Navdeep Gupta: Yes. Michael, great question. First of all, let’s put this in context. We only have 12 House of Sport locations. So, when you think about the overall magnitude of impact on SG&A, I would say it’s pretty insignificant. But the capabilities that we are building in at the corporate – at the support center here in terms of technology and bringing in the right talent to be able to find the opportunities to grow into 2024 and 2025, that’s what the business optimization exercise is about for us, is finding the right talent, resourcing appropriately, and then finding the capabilities that need to be built. So, in terms of the absolute impact on SG&A from the opening of House of Sport location, I would say it’s pretty small.

And now to answer your question, we could not be more excited about the results that we continue to see out of our stores that have been open for some time now, and we couldn’t be more excited about the overall sales and profitability results from those locations as well.

Michael Lasser: Thank you and good luck.

Michael Lasser: Thank you.

Operator: Your next question comes from the line of Brian Nagel from Oppenheimer. Please go ahead. Your line is open.

Brian Nagel: Hi, good morning. So, my first question, with regard to the inventory adjustment you took here in Q2, the outdoor product, so just to understand this clearly, so is that product – the product that you basically wrote down, is that product now sold or were you still anticipating selling that product over the balance of the year? And then I guess the second question there is, we’ve been talking about some weakness in outdoor for a while, but what necessitated the write-down now, or why did you do it now?

Lauren Hobart: Yes, thanks, Brian. So, the product we got aggressive with in Q2 sold very well, and we’ve moved through it such that we don’t have to pack a majority of it away. And we were heading toward a place where we were going to have to do that. So, we’re very, very pleased with how it sold through and moving on. Why go through the product now? There’s seven peak selling weeks in the outdoor category. Obviously, the whole business is a full-year business, but for the subcategories that we’re talking about, there’s seven peak weeks. And so, you have to strike while the iron is hot, and that’s exactly what we decided to do. And again, I am very happy with that decision because it does make our inventory cleaner. We’re down 5% at the end of the year and we don’t have to pack it away.

Brian Nagel: Okay.
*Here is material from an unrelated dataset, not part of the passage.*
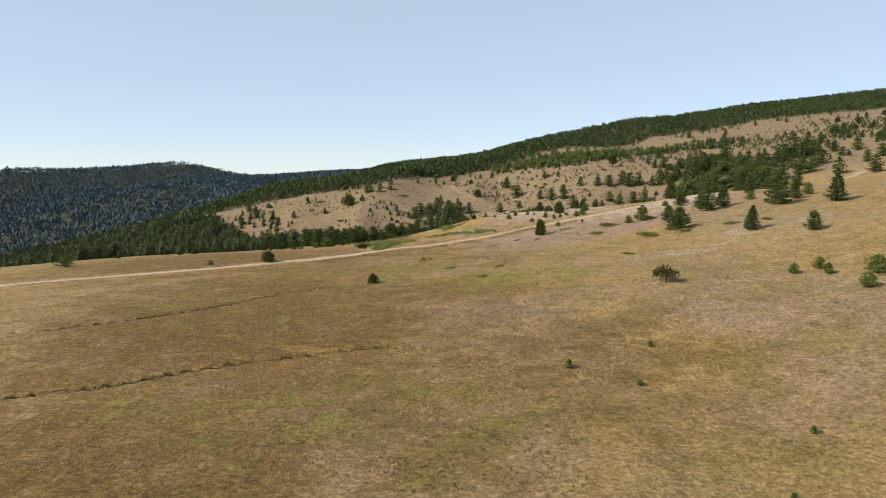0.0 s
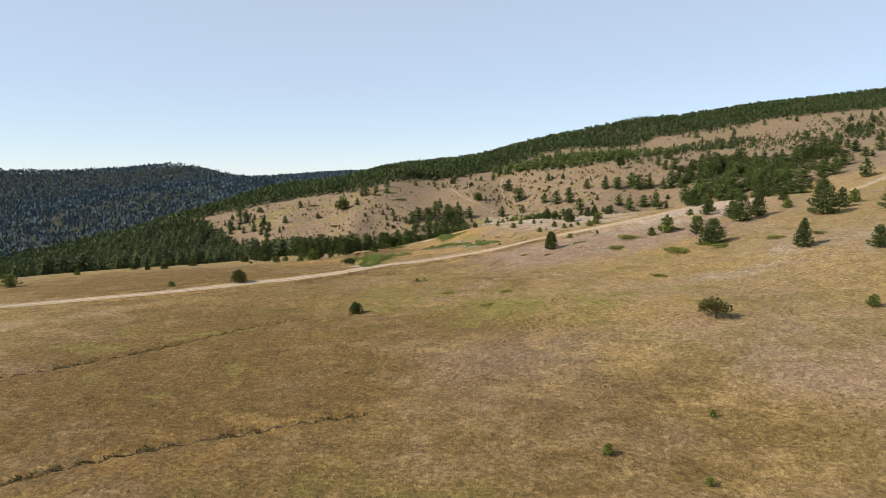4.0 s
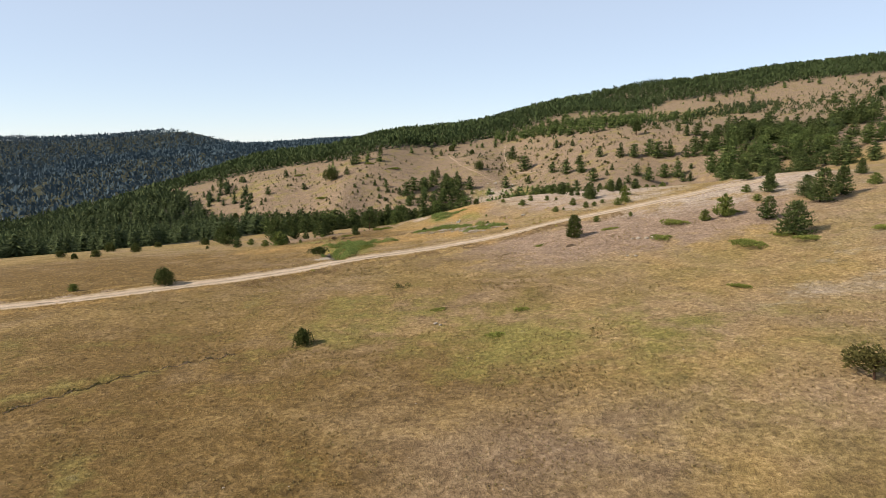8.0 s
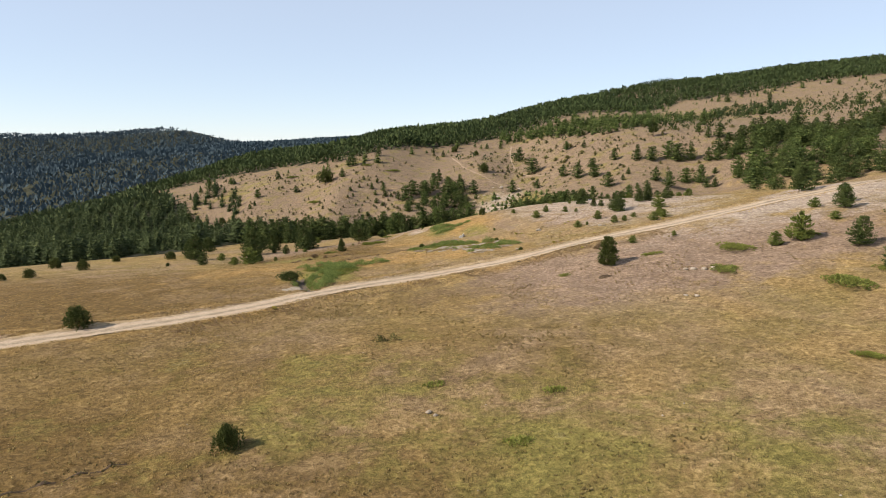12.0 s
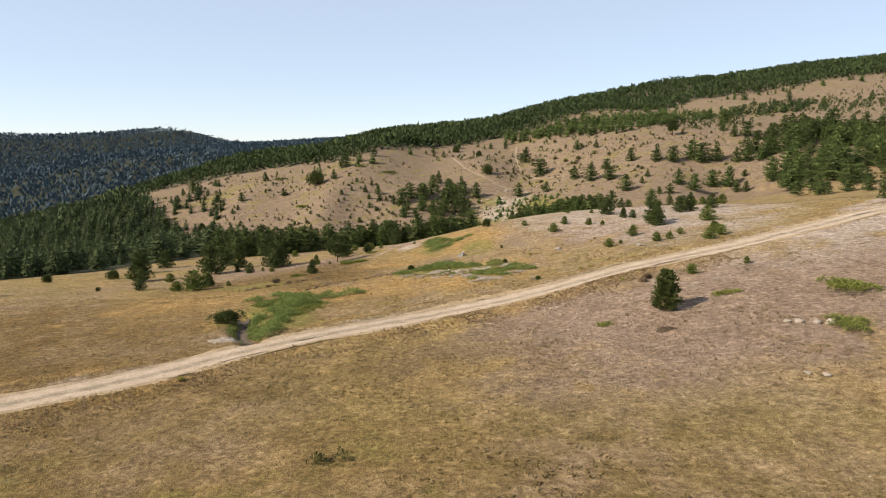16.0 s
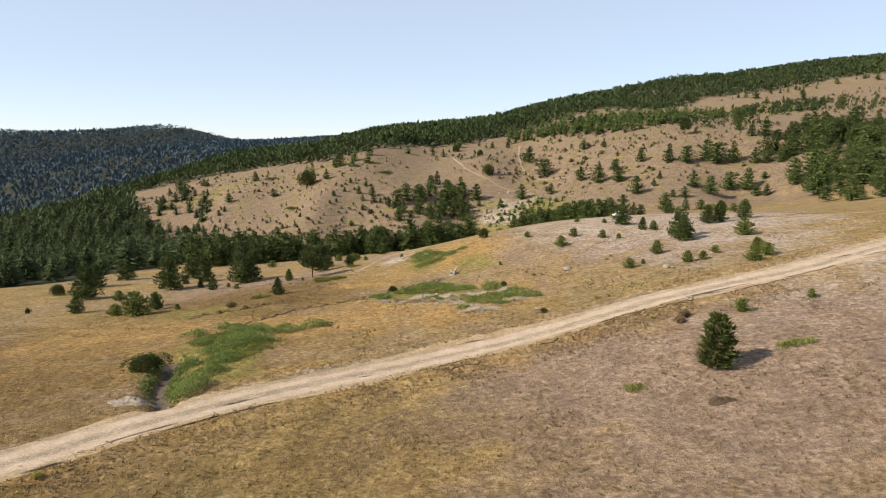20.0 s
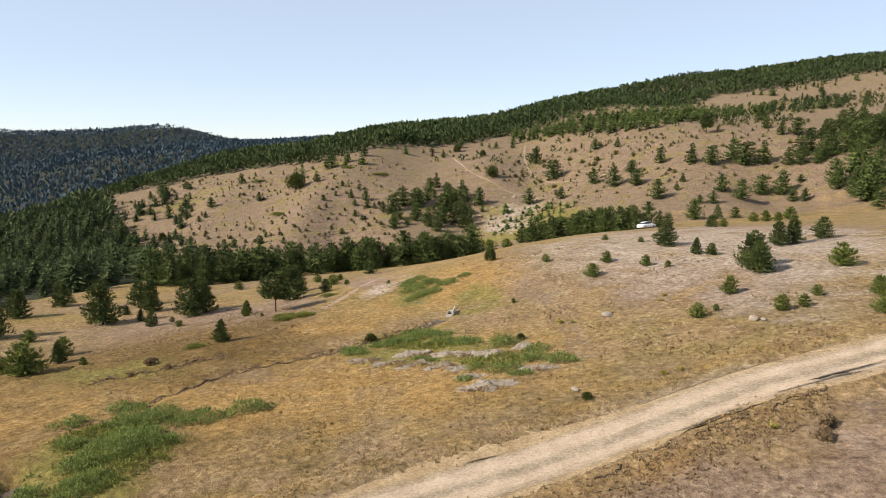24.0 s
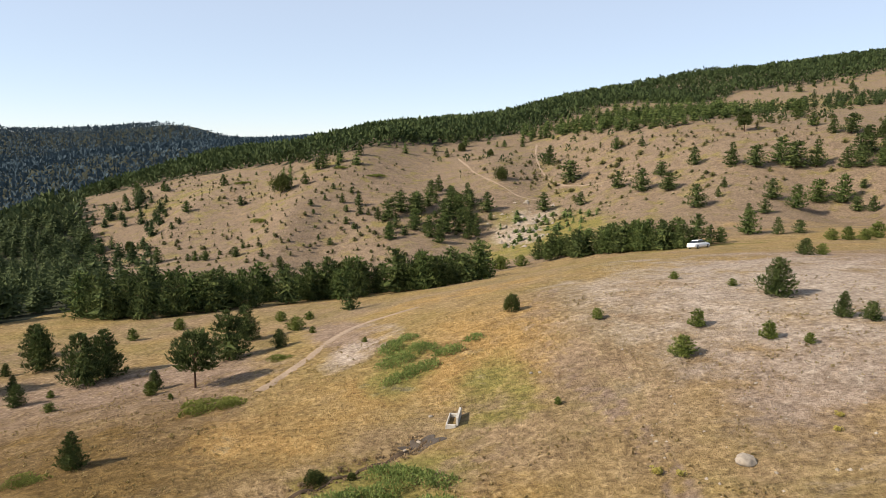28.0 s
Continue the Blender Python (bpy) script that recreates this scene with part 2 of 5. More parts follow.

And then my second question, and it is going to be maybe a little bit bigger picture, but so we’re looking at the release today and you have the inventory issue we just discussed. You have obviously this shrink issue that we’ve been discussing here, which was rather significant. And then you’ve also right-sizing to some extent your labor force. So, there’s a lot here happening in Q2. So, the question I have is, and I get that in your comments, you’re still very upbeat about the longer-term potential for DICK’S and the DICK’S model. But given everything we’re learning today, are you taking a different – or do you have a different perspective on the newer term outlook for DICK’S, the underlying health of this business?

Lauren Hobart: Absolutely not. Absolutely not. No. I would point to, we are doubling our EBT margin. Our sales are 40% higher than they were pre-pandemic. Our EPS is three times what it was. We have a shrink issue and we cleaned up some outdoor inventory. We are completely confident in the future, short-term and long-term of our business.

Brian Nagel: Got it. I appreciate the color. Thanks.

Operator: Your next question comes from the line of Paul Lejuez from Citi. Please go ahead. Your line is open.